Herzliya-based CyberX is one of the few that does. Founded in 2012 by Omer Schneider (CEO) and Nir Giller (CTO), both former members of an elite cyber unit “Matzov” in the Israeli Defense Forces, CyberX is developing solutions to secure what has been termed the “Industrial Internet.”
For decades, energy producers, car manufacturers, railroads and other industrials fenced off their networks from the internet and other networks, thereby securing their operations from outside attacks. However, in recent years, many organizations have converged their operational technology (OT) with their information technology (IT) systems in the name of optimization; healthcare, transportation, and assembly lines are more efficient with big data analytics and smart machines —all of which require internet connectivity. “The moment you have the industrial internet, you have a breeding ground for hackers,” Schneider, whose company was one of the 350 presenting at the cyber technology conference, tells NoCamels.

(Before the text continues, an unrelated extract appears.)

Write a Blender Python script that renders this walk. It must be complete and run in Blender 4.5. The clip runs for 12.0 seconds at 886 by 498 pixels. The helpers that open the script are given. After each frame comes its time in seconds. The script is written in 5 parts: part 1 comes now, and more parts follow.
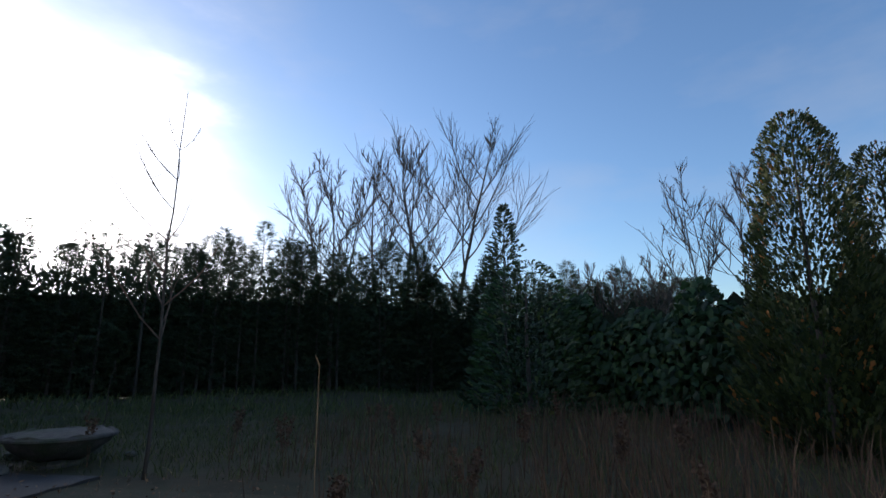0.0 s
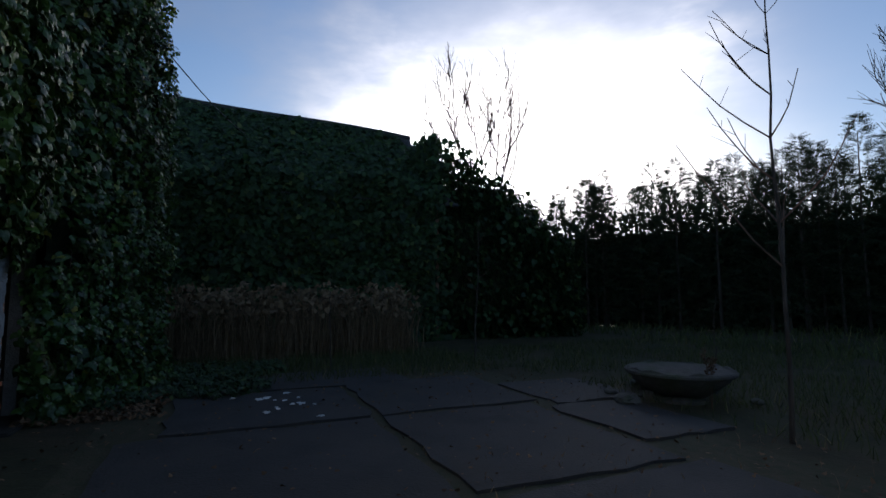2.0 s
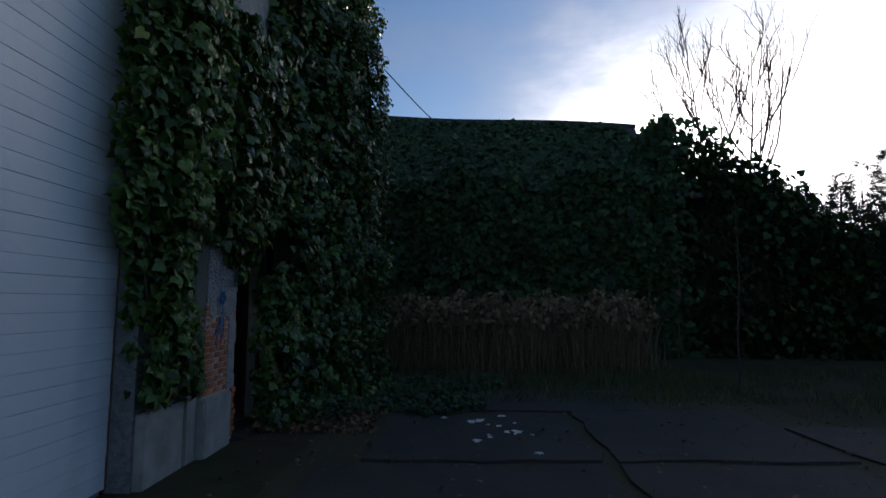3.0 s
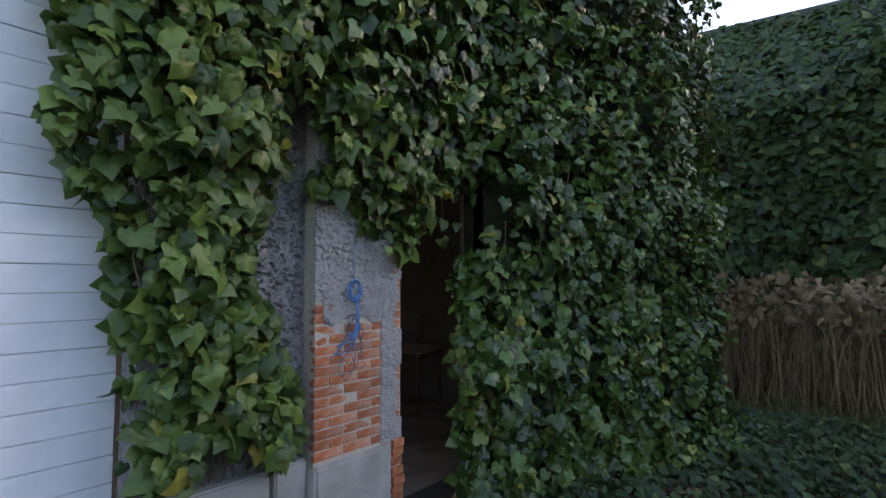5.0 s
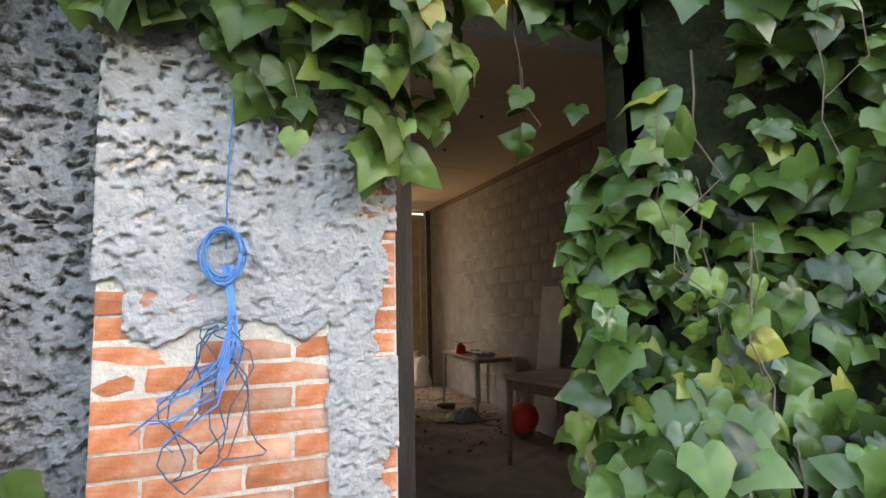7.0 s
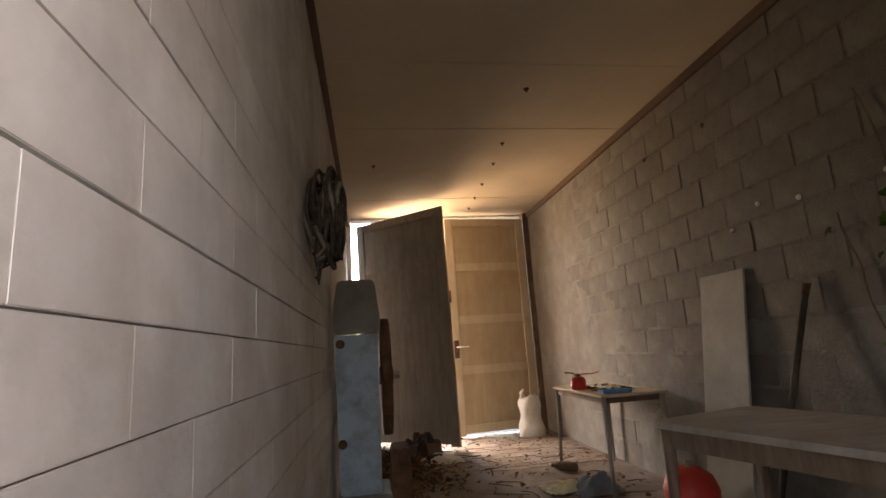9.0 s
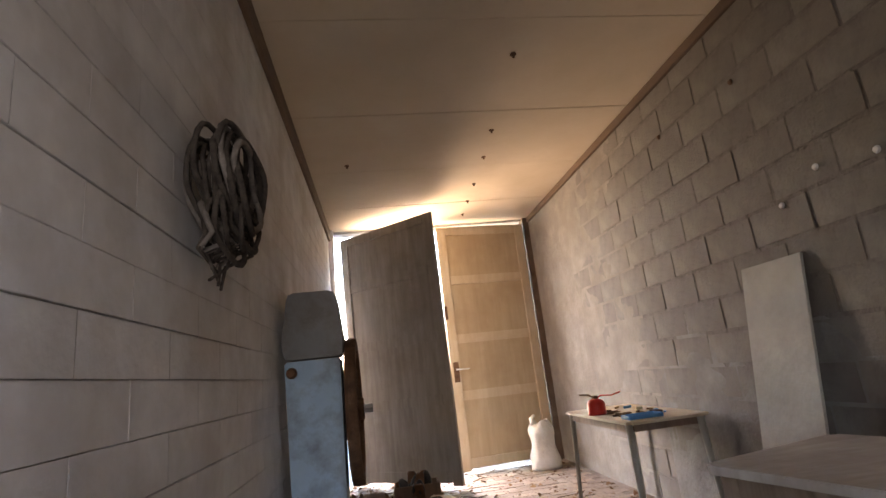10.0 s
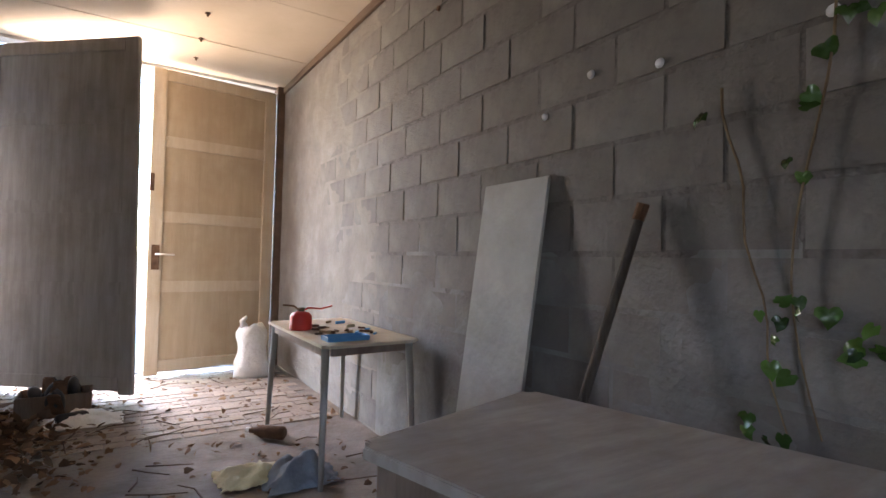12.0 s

CyberX’s flagship product, XSense, overcomes that hurdle by acting as an invisible layer over the OT Networks. What the company says is a no-interruption solution, XSense begins modeling the OT networks within 15 minutes of installation. From the XSense dashboard, operators see all connected devices and any anomalies that XSense’s behavorial analytics detect, whether it is a cyber-attack or an operational malfunction.
With only $2 million in seed funding from Glilot Capital Partners, the company has already discovered vulnerabilities in the products of Schneider Electric (unrelated to Omer Schneider) and Rockwell Automation, multi-billion dollar companies whose programmable logic controllers are used globally to monitor and adjust industrial equipment. Earlier this week, the US Department of Homeland Security issued its latest advisory, crediting David Atch of CyberX with identifying another vulnerability that affects eight different Rockwell controllers.
The announcement came on the heels of another finding, in which CyberX identified the ‘BlackEnergy’ malware, which is believed to have been the cause of the Ukrainian power outages this past Christmas and the attack on Ukraine’s air traffic control this past week.
Increased investment in cyber-security
CyberX is not without competition. Indegy, another Israeli industrial cyber-security company, has raised $6 million from veteran cyber-security entrepreneur Shlomo Kramer (co-founder of Israeli cyber-security pioneer Check Point) and from Israeli venture capital firm Magma Ventures.
Moreover, investment into the Israeli cyber security sector has increased by approximately 20 percent, and will likely bring more players into the space. The National Cyber Bureau reports $500 million was invested into cyber-security companies in 2015, while Start Up Nation Central and IVC Research Center report slightly higher numbers, $533 million and $540 million respectively.
Yet, out of the hundreds active Israeli cyber-security startups (reported numbers vary between 250 and 430), only a handful of companies are engaged in critical infrastructure, and only a handful have raised seed capital or progressed to later-stage funding rounds, according to Startup Nation Central. As Schneider explains: “We’re coming to a market that is a greenfield.”
In his State of the Union Address two weeks ago, US President Barack Obama underscored that “our critical infrastructure continues to be at risk from threats in cyberspace.” Similarly, Israeli Prime Minister Benjamin Netanyahu stressed at the cyber-tech conference the importance of robust solutions for infrastructure: “The greatest curse that we face is that in the internet of everything, everything can be penetrated… Our national economies and our national defense. Everything from our personal accounts and information, our bank accounts, our power grids, our communications centers, our planes, our cars – even the way we do elections. Everything can be penetrated.”
Given that most developed countries face similar risks, “cyber-security is not hype,” as Israeli Chief Scientist Avi Hasson put it — particularly when it comes to keeping your lights on.